I remember very clearly the problems I had with certain topics in mathematics. I remember getting confused on the day that my fourth grade teacher taught us how to multiply two-digit numbers by two-digit numbers (I had spaced off during the critical fifteen minutes when she explained the moves to us -- I was permanently spaced out as a kid, actually). That confusion was with me for a long time. So I thought I had a particular rapport with any kid who was struggling to learn math, having once been a kid who couldn't do math to save her life. My then going on to be a math Ph.D., and a math professor and researcher, made me what I thought was a pretty decent role model for struggling kids.
I was pretty good at teaching any topic, in fact, as long as Ben could learn it easily. We hit our first big bottleneck at long division. Multidigit multiplication was actually pretty easy for him; particularly since, in Everyday Math, Ben had learned this slick trick for multiplying multidigit numbers called lattice multiplication and was going to town with it. But long division was a different story. Ben had trouble lining up the columns, remembering to pull down the next digit after every step, and knowing where to finish his calculation and what to do with the remainder. Long after he had demonstrated that he knew what to do at every stage, he still couldn't reliably get the right answer.

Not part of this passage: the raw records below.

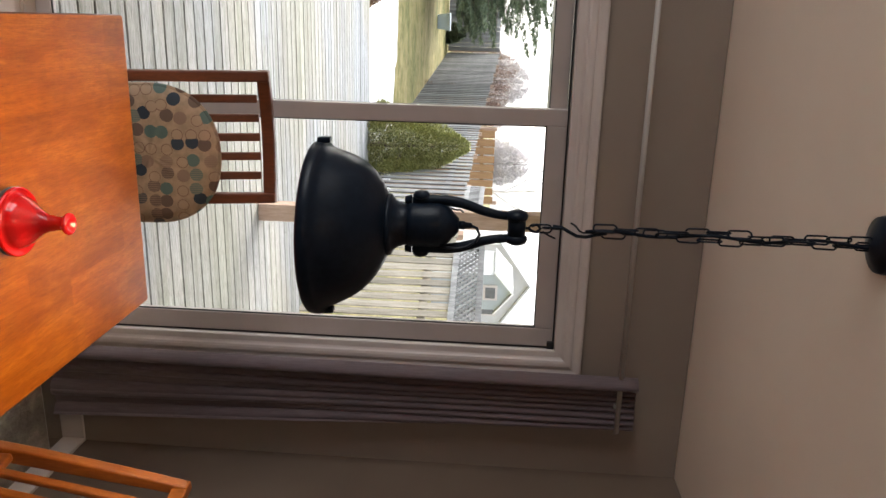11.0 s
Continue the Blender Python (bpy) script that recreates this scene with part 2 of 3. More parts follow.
def m_fabric_dots():
    m, t, b = material("dotted_cushion_fabric", 0.85)
    v = coords(t, (1, 1, 1), (radians(90), 0, 0))
    cell = node(t, "ShaderNodeTexVoronoi", Scale=22.5, Randomness=0.62)
    cell.voronoi_dimensions = "2D"
    t.links.new(v, cell.inputs["Vector"])
    sep = t.nodes.new("ShaderNodeSeparateColor")
    t.links.new(cell.outputs["Color"], sep.inputs["Color"])
    ground = ramp(t, noise_at(t, v, 40.0, 3.0), [(0.35, (0.205, 0.145, 0.10)), (0.65, (0.275, 0.195, 0.135))])
    dots = ramp(t, sep.outputs["Red"], [(0.0, (0.012, 0.022, 0.038)), (0.24, (0.085, 0.055, 0.045)), (0.42, (0.06, 0.10, 0.092)), (0.60, (0.17, 0.11, 0.08)), (0.70, (0.255, 0.18, 0.125))], True)
    stripes = node(t, "ShaderNodeTexWave", Scale=46.0, Distortion=1.5)
    t.links.new(v, stripes.inputs["Vector"])
    striped = math_node(t, "MULTIPLY", math_node(t, "LESS_THAN", math_node(t, "ABSOLUTE", math_node(t, "SUBTRACT", sep.outputs["Green"], 0.5)), 0.17), stripes.outputs["Fac"])
    dots = mix(t, math_node(t, "MULTIPLY", striped, 0.5), dots, ground)
    inside = math_node(t, "LESS_THAN", cell.outputs["Distance"], 0.45)
    col = mix(t, inside, ground, dots)
    ring = math_node(t, "LESS_THAN", math_node(t, "ABSOLUTE", math_node(t, "SUBTRACT", cell.outputs["Distance"], 0.38)), 0.03)
    ringed = math_node(t, "MULTIPLY", ring, math_node(t, "GREATER_THAN", sep.outputs["Red"], 0.70))
    col = mix(t, math_node(t, "MULTIPLY", ringed, 0.85), col, (0.125, 0.068, 0.045))
    t.links.new(col, b.inputs["Base Color"])
    bump(t, b, noise_at(t, coords(t), 420.0, 2.0), 0.3, 0.002)
    return m


def m_curtain():
    m, t, b = material("mauve_curtain_cloth", 0.75)
    v = coords(t, (60, 60, 4))
    t.links.new(ramp(t, noise_at(t, v, 4.0, 4.0), [(0.3, (0.215, 0.162, 0.178)), (0.7, (0.27, 0.21, 0.23))]), b.inputs["Base Color"])
    b.inputs["Sheen Weight"].default_value = 0.3
    bump(t, b, noise_at(t, coords(t, (1, 1, 1)), 500.0, 2.0), 0.25, 0.001)
    return m


def m_glaze():
    m, t, b = material("red_ceramic_glaze", 0.12)
    v = coords(t)
    t.links.new(ramp(t, noise_at(t, v, 14.0, 4.0), [(0.3, (0.50, 0.005, 0.007)), (0.7, (0.64, 0.010, 0.010))]), b.inputs["Base Color"])
    b.inputs["Coat Weight"].default_value = 0.3
    b.inputs["Coat Roughness"].default_value = 0.06
    bump(t, b, noise_at(t, v, 60.0, 2.0), 0.06, 0.002)
    return m


def m_metal_black():
    m, t, b = material("satin_black_metal", 0.33, 0.0)
    v = coords(t)
    t.links.new(ramp(t, noise_at(t, v, 60.0, 5.0), [(0.3, (0.004, 0.008, 0.016)), (0.7, (0.007, 0.013, 0.024))]), b.inputs["Base Color"])
    b.inputs["Specular IOR Level"].default_value = 0.16
    bump(t, b, noise_at(t, v, 300.0, 2.0), 0.05, 0.001)
    return m


def m_leaf(name, a, b_, rough=0.6):
    m, t, b = material(name, rough)
    g = t.nodes.new("ShaderNodeNewGeometry")
    t.links.new(ramp(t, g.outputs["Random Per Island"], [(0.0, a), (1.0, b_)]), b.inputs["Base Color"])
    return m


def m_lawn():
    m, t, b = material("winter_lawn", 0.9)
    v = coords(t, world_space=True)
    big = ramp(t, noise_at(t, coords(t, (0.5, 1.0, 1.0), world_space=True), 0.9, 6.0, 0.7), [(0.36, (0.13, 0.155, 0.036)), (0.5, (0.28, 0.245, 0.080)), (0.62, (0.44, 0.345, 0.15))])
    col = mix(t, 0.5, big, ramp(t, noise_at(t, v, 3.0, 8.0, 0.8), [(0.40, (0.09, 0.11, 0.026)), (0.60, (0.50, 0.41, 0.18))]))
    t.links.new(col, b.inputs["Base Color"])
    bump(t, b, noise_at(t, v, 40.0, 3.0), 0.8, 0.03)
    return m


def m_rug():
    m, t, b = material("grey_loop_mat", 0.95)
    v = coords(t, world_space=True)
    t.links.new(ramp(t, noise_at(t, v, 85.0, 4.0, 0.65), [(0.40, (0.03, 0.046, 0.038)), (0.5, (0.16, 0.147, 0.118)), (0.63, (0.42, 0.39, 0.325))]), b.inputs["Base Color"])
    bump(t, b, noise_at(t, v, 110.0, 3.0), 0.8, 0.006)
    return m


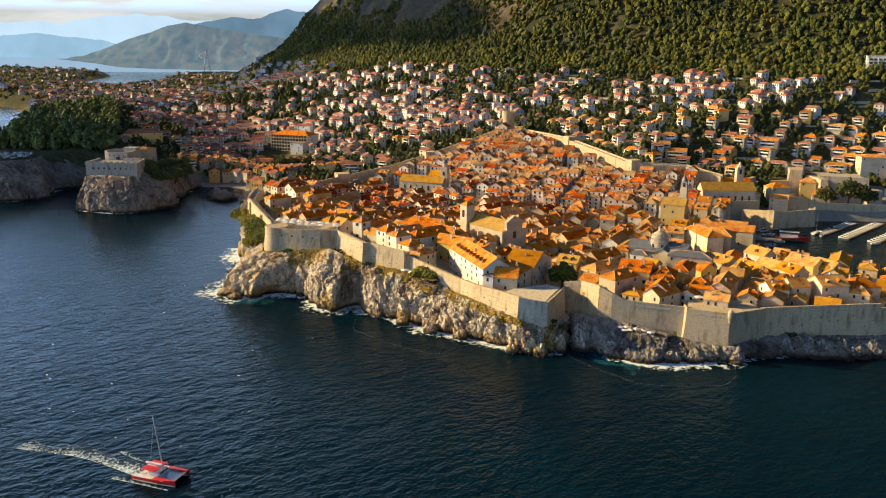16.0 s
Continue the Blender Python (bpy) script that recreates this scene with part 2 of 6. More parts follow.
    b2.inputs["Strength"].default_value, b2.inputs["Distance"].default_value = 0.35, 0.25
    l.new(both.outputs[0], b1.inputs["Height"])
    l.new(small.outputs["Fac"], b2.inputs["Height"])
    l.new(b1.outputs["Normal"], b2.inputs["Normal"])
    l.new(b2.outputs["Normal"], b.inputs["Normal"])
    return m


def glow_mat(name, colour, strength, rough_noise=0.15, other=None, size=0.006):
    """Far distance behind the place: a plain tone, haze painted in as glow."""
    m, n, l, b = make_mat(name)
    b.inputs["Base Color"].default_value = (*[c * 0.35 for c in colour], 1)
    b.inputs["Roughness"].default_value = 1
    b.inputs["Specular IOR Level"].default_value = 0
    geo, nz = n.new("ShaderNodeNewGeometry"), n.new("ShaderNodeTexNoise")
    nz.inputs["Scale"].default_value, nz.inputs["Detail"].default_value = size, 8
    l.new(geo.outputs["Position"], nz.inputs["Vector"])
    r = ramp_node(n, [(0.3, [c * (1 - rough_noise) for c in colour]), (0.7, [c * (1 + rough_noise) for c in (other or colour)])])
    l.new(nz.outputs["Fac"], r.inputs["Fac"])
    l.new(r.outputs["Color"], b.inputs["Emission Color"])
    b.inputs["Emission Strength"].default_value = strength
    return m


WALLSTONE = masonry("rampart_stone", (0.61, 0.5, 0.335), (0.53, 0.435, 0.29), (0.43, 0.35, 0.235), 0.9)
PALESTONE = masonry("pale_rampart_stone", (0.7, 0.63, 0.5), (0.65, 0.58, 0.46), (0.54, 0.48, 0.38), 0.9)
FORTSTONE = masonry("fort_stone", (0.52, 0.47, 0.4), (0.45, 0.4, 0.34), (0.33, 0.29, 0.25), 1.1)
PAVING = surface("paving", [(0.3, (0.2, 0.18, 0.15)), (0.55, (0.3, 0.27, 0.22)), (0.75, (0.36, 0.33, 0.27))], 0.2, 2.0)
ROOF = surface("terracotta_roof", [(0.35, (0.22, 0.06, 0.012)), (0.44, (0.5, 0.15, 0.014)), (0.53, (0.62, 0.235, 0.02)), (0.64, (0.66, 0.34, 0.06))], 0.3, 1.7, 0.85, 0.7, 0.2, 0.65, spec=0.08)
ROOF_GOLD = surface("golden_tile_roof", [(0.35, (0.26, 0.075, 0.012)), (0.44, (0.5, 0.165, 0.015)), (0.53, (0.62, 0.245, 0.02)), (0.64, (0.67, 0.34, 0.05))], 0.3, 1.7, 0.85, 0.7, 0.2, 0.2, spec=0.08)
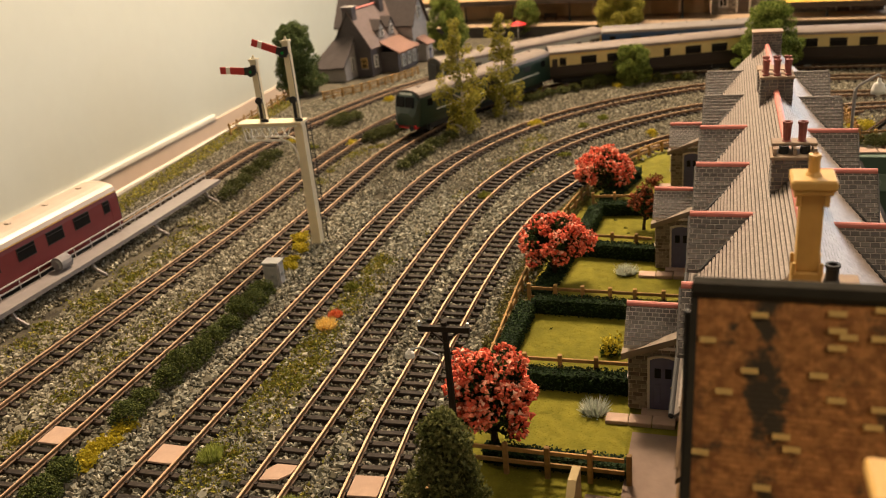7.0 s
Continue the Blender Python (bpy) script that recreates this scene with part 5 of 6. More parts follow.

I couldn't see that anything would help him master long division but long practice. He had learned all the steps and could apply them, but being methodical about it wasn't part of his nature. So, every night for a couple of months, I would give him several long division problems to do; it would always require several revisions before he would be done for the night. I could be what I needed to be -- a brick wall demanding that he apply care to his computations before he could consider himself done. What was doing me no good at all, just then, was my appreciation of the beauty of higher math.
The long division algorithm we all learned is actually just a repeated application of the Division Algorithm, which in its naked form, once understood, sounds obvious to the point of stupidity. The repeated application of the simple division algorithm with divisors that are decreasing powers of ten is just a thing of beauty, though, something written in The Celestial Great Book of Math. A lot of good it did us, though, in helping Ben to learn to apply long division. It took him a long time to learn to do that reliably, but we stuck with it until he got it.
There is the question of whether we even need to do this -- to torment students by making them practice the tedious long division algorithm -- especially now that computers and calculators are everywhere. It's claimed that such drilling kills the joy of math, and that we can teach children to love math better if we don't force them to do computations. I'm claiming (but not yet from any position of certain knowledge) that we do need to teach computation. I'm going by the fact that, in my association with mathematicians and physicists and engineers and computer scientists and finance people in my schooling and various jobs, I've known many people who could apply the long division algorithm, and some few who could appreciate its beauty; but I've never known a single soul who could appreciate its beauty without being able to apply it.